As a parent with multiple kids, I’m constantly reminded that my kids watch me grow and evolve. Each child gets a slightly different version of mommy. My prayer is that none of them feel the other got more of me than they did. As I sat and talked with my oldest today, I could see some of the habits they learned from me when I was in a space less healed than I am today. The wall they learned to put up when they get hurt. The way they can shut out the world. The refusal to ask for help, even when they know they need it. My baby learned these traits from me, but I’ve also grown and changed since then. During this healing evolution, I’m seeing the mom my oldest had was still young and had a lot to learn. Still nursing wounds and trying to navigate the world.

Through the years, I’ve grown and done a lot of healing work. I’m still on a healing journey. And I’m trying to change some of the things my kids have learned from me. It doesn’t mean I’m responsible for ALL of the habits they learned, and it doesn’t mean they won’t have their own work to do, but it does mean if there are lessons I can course-correct, I want to be able to.

My younger children have the more evolved version of mommy. While I felt bad about that, over the last few days, I’ve come to the realization that it truly is okay. My younger ones will have some lessons that my older ones don’t, and my older ones will have some lessons my younger ones don’t. Part of their journey as siblings is to help and teach each other. What one may be strong in, they can offer to the others to help. Where one may need help, the others can pour in to them. My prayer is they not only be siblings, but they also be friends.

So as I evolve, and I continue to pour into each one of them something different, as well as some of the same things, I can only trust that everything I’ve instilled in them so far, be exactly what they need for their own journeys. And whatever they aren’t already equipped with, they know how to find. I believe in my kids, and I also know that my shortcomings as a mother, as a human, won’t limit their potential. I believe they’re amazing and have the potential to change the world for the better.
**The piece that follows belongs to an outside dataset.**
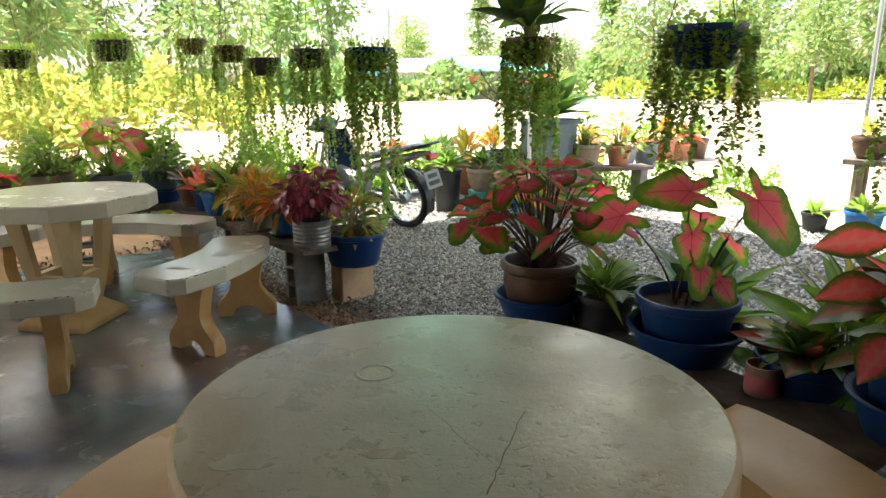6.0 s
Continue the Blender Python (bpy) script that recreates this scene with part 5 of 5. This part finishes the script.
stool(1.09, 7.26, 20, "blue", "low bright blue plastic stool")
stool(0.83, 7.55, 15, "teal_plastic", "low teal plastic stool")
p, z = potted("foliage_plant", 1.09, 7.26, 0.232, "bowl", "terracotta", 0.16, 0.2, "pale pink rosette plant in a terracotta bowl on a stool")
rosette(p, z, 40, (0.10, 0.17), ["pale_pink", "pale_pink", "dry_leaf", "stripe_leaf"], 51, (80, 5), 0.05, 0.05)
p, z = potted("foliage_plant", 0.83, 7.55, 0.232, "bowl", "tan_pot", 0.165, 0.23, "leafy green plant in a grey-brown pot on a stool")
rosette(p, z, 40, (0.12, 0.22), ["green_leaf", "stripe_leaf", "dark_leaf"], 52, (80, 5), 0.05, 0.08)
p, z = potted("foliage_plant", 0.47, 7.72, -0.02, "tub", "black_pot", 0.16, 0.45, "green striped plant in a tall black tub")
rosette(p, z, 40, (0.14, 0.24), ["green_leaf", "stripe_leaf"], 53, (80, 10), 0.05, 0.1)
cinder_block(1.34, 7.03, 30, 0.09, 0.3, 0.2, 1, -0.02, "cinder block lying flat under a grey pot")
p, z = potted("foliage_plant", 1.34, 7.03, 0.07, "pot", "slate_pot", 0.145, 0.24, "small variegated plant in a slate-grey pot")
rosette(p, z, 20, (0.10, 0.16), ["stripe_leaf", "dry_leaf"], 54, (80, 5))
p, z = potted("foliage_plant", 1.62, 7.26, -0.02, "pot", "terracotta", 0.11, 0.2, "small plant in a terracotta pot on the gravel")
rosette(p, z, 18, (0.09, 0.15), ["stripe_leaf", "green_leaf"], 55, (80, 5))
p, z = potted("foliage_plant", 1.90, 7.52, -0.02, "pot", "white_pot", 0.11, 0.18, "small plant in a pale pot on the gravel")
rosette(p, z, 18, (0.09, 0.15), ["green_leaf"], 56, (80, 5))
p, z = potted("foliage_plant", 2.12, 7.62, -0.02, "tub", "black_pot", 0.12, 0.2, "small plant in a black pot on the gravel")
rosette(p, z, 18, (0.12, 0.2), ["green_leaf", "dark_leaf"], 57, (80, 5))
p, z = potted("barrel_plant", 1.60, 8.02, -0.02, "tub", "grey_pot", 0.335, 0.95, "tall grey barrel planted with long green leaves", 0)
rosette(p, z, 40, (0.4, 0.65), ["green_leaf", "dark_leaf", "stripe_leaf"], 58, (85, 15), 0.12, 0.1)
tagged(part("pipe_post", tube_bm([(0, 0, -0.03), (0, 0, 0.98)], 0.022, 10), M["white_pot"], None, smooth=True, m=pose(1.303, 7.5, 0)), "short white plastic pipe standing beside the barrel", "pipe")

# low bench of pots beside the barrel, with scrub round it
low = thing("plant_bench", pose(2.25, 7.95, -0.03, 0, 0, 8), "low plank bench carrying clay pots", "stand")
part("board", box_bm(0.95, 0.30, 0.04, (0, 0, 0.43), 0.006), M["wood"], low)
for sx_ in (-0.38, 0.38):
    part("leg", box_bm(0.09, 0.24, 0.41, (sx_, 0, 0.205), 0.006), M["block"], low)
for k, (along, kind, mname, r, h, kinds) in enumerate(((-0.27, "bowl", "tan_pot", 0.165, 0.24, ["green_leaf", "stripe_leaf", "green_leaf"]), (0.12, "pot", "terracotta", 0.14, 0.22, ["green_leaf", "croton_yellow"]))):
    q = low.matrix_basis @ Vector((along, 0, 0.452))
    p, z = potted("foliage_plant", q.x, q.y, q.z, kind, mname, r, h, "bushy green plant in a clay pot on the low bench")
    bush(p, z, 90, 0.24, 0.0, 0.34, (0.08, 0.14), kinds, 110 + k, "stem_green")

# young branching tree in a dark tub
p, z = potted("frangipani", 1.16, 7.95, -0.02, "tub", "black_pot", 0.24, 0.62, "young frangipani tree in a dark tub")
tw = bmesh.new()
rnd = random.Random(61)
tips = []
tube_bm([(0, 0, z), (0.02, 0.0, z + 0.35), (-0.01, 0.01, z + 0.6)], 0.022, 8, tw, 0.7)
for k in range(8):
    a = radians(45 * k + rnd.uniform(-15, 15))
    e = Vector((0.42 * math.cos(a), 0.42 * math.sin(a), z + 0.75 + rnd.uniform(-0.12, 0.25)))
    part("branch", tube_bm(arc3((0, 0, z + 0.4 + 0.03 * k), e, 0.06, (0, 0, 0), 5), 0.012, 6, None, 0.6), M["bark"], p, smooth=True)
    tips.append(e)
part("trunk", tw, M["bark"], p, smooth=True)
for e in tips:
    for j in range(6):
        kind = "green_leaf" if rnd.random() < 0.8 else "flame"
        piece("leaf", rnd.choice(LANCE[kind]), p, leaf_pose(e, 60 * j + rnd.uniform(-20, 20), rnd.uniform(-40, 25), 0, rnd.uniform(0.14, 0.24)))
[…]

I pray I get the opportunity to see them continue to shine so brightly. As I’m learning in my own healing journey and evolution, they’re also teaching me lessons I never imagined I would need.

4 Comments

  1. Awesome read and very relatable. It’s amazing what we discover when we’re on our healing journey and what/how we pass it along to our kids.

    1. Thank you so much! You’re absolutely correct.

  2. Great read Nadine! I too ask my son for a “do over” because I’m a totally different mom than I was when he was born. I was 20 and he’s the only child I raised from birth. There’s no one to compare the new me to…I appreciate your transparency and want you to know I think you’re an amazing mom.

    1. I love the idea of a do over. Thank you so much! ❤️ You’re amazing!